## What to do
Give the data below again exactly as it stands. Omit the pictures.

## Information shown
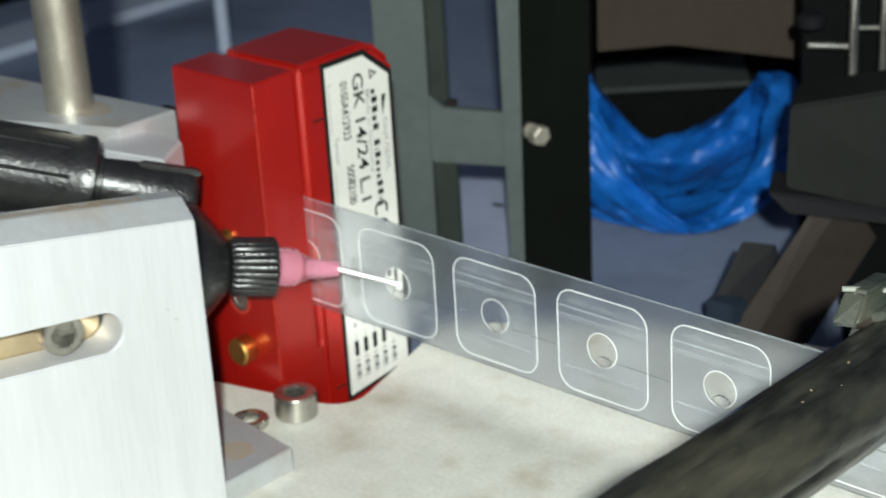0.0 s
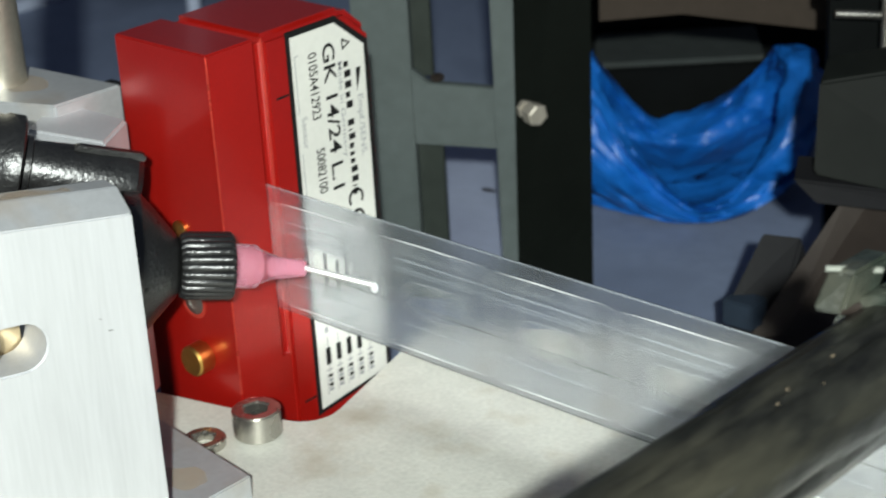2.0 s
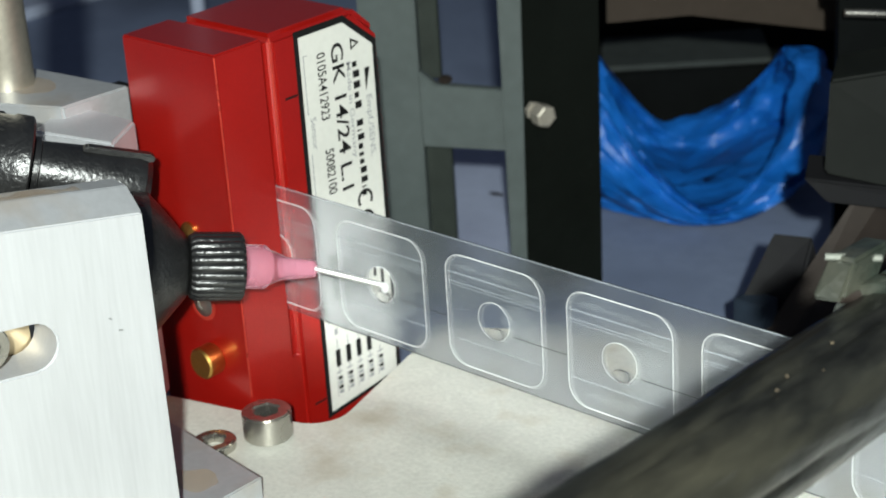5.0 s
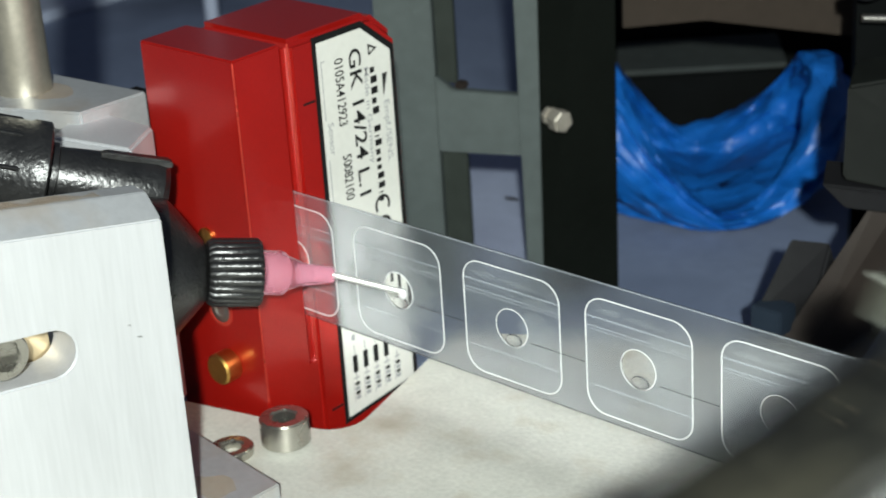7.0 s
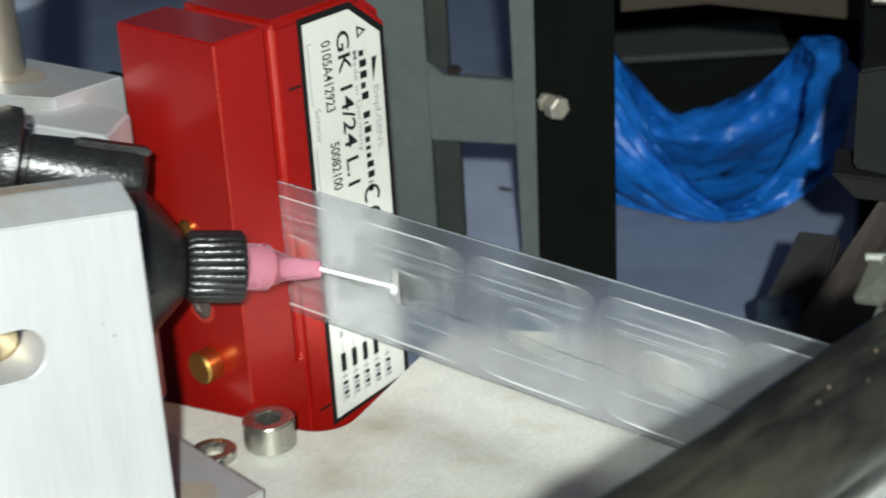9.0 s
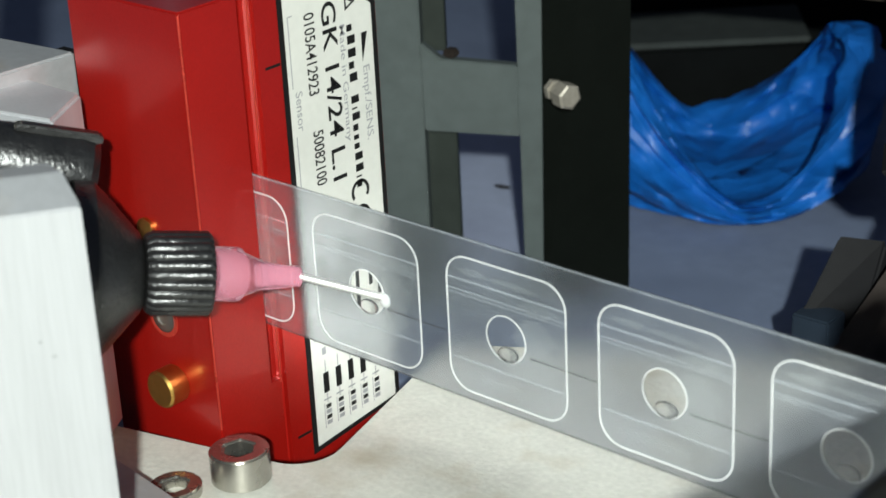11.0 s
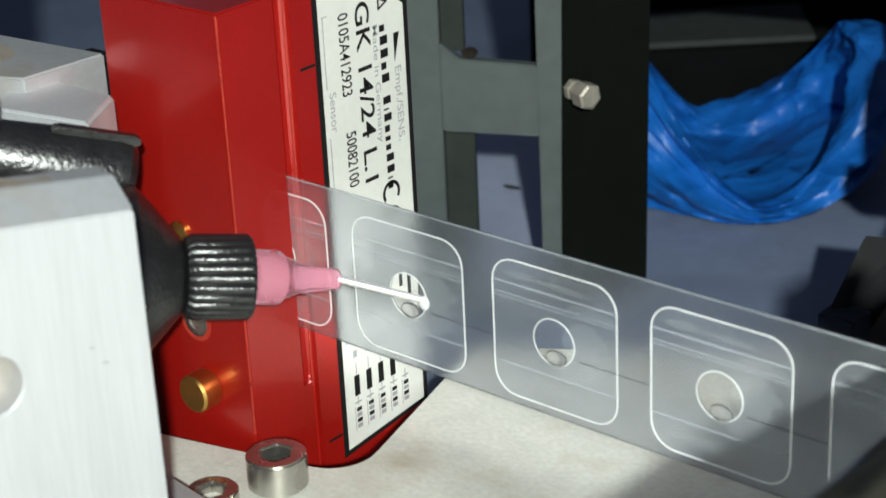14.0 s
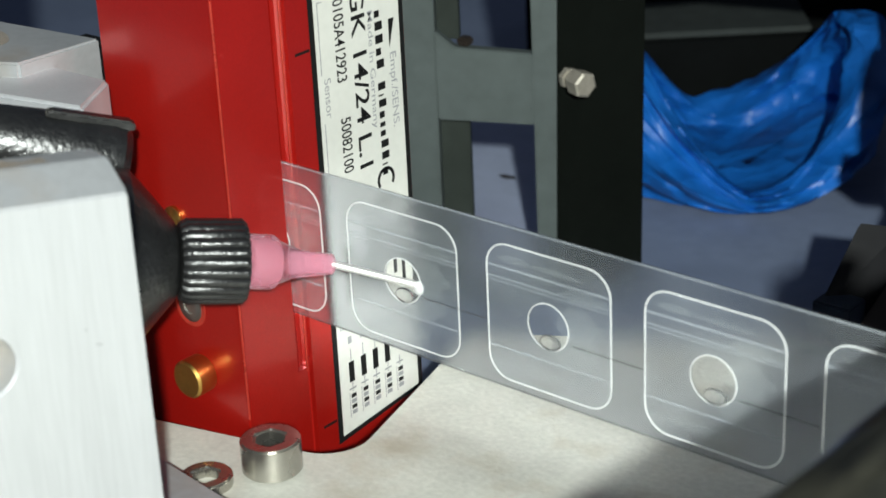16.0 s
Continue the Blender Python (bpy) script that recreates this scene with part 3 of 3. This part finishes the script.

## The completed task
0.0 s
2.0 s
5.0 s
7.0 s
9.0 s
11.0 s
14.0 s
16.0 s
Continue the Blender Python (bpy) script that recreates this scene with part 3 of 3. This part finishes the script.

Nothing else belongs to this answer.